PROMPT:
Tally how many lines hold the string "Blender". Your reply should be that number alone.

EXTRACTED INFORMATION:
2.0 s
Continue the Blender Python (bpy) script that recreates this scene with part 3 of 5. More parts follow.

---

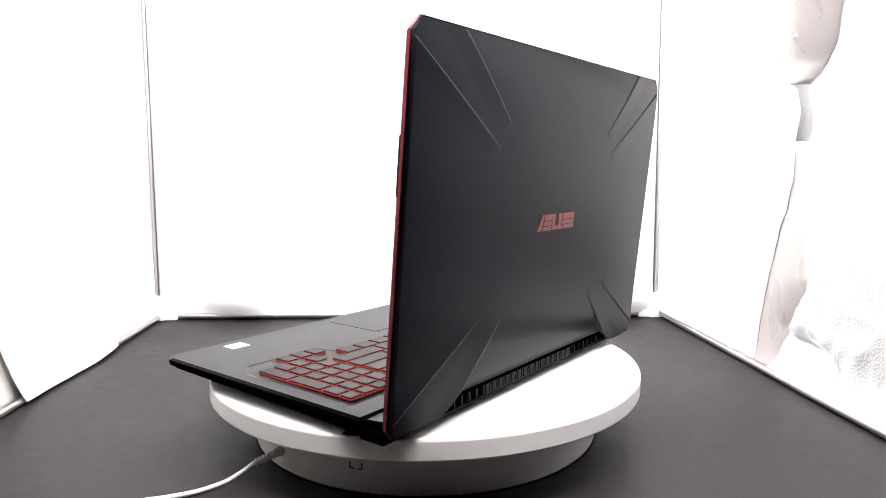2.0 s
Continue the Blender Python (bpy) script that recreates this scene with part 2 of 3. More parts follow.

---

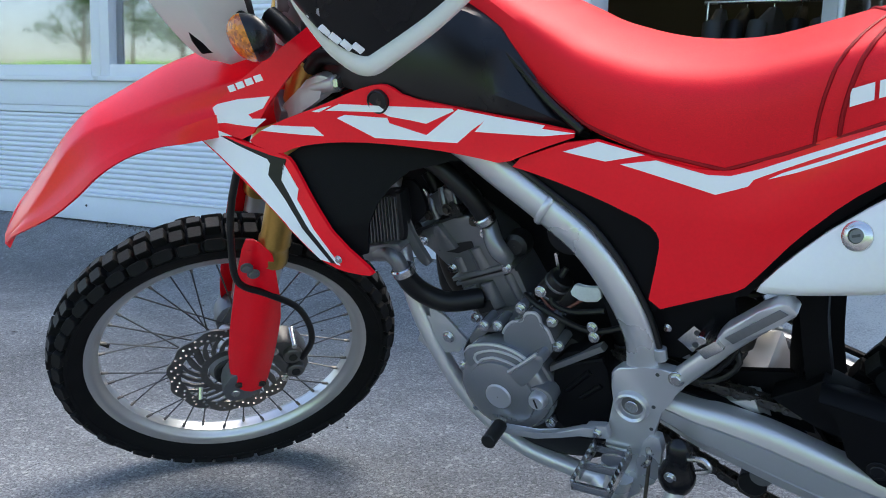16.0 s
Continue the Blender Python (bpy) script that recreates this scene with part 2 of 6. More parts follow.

RESULT OF THIS EXERCISE:
3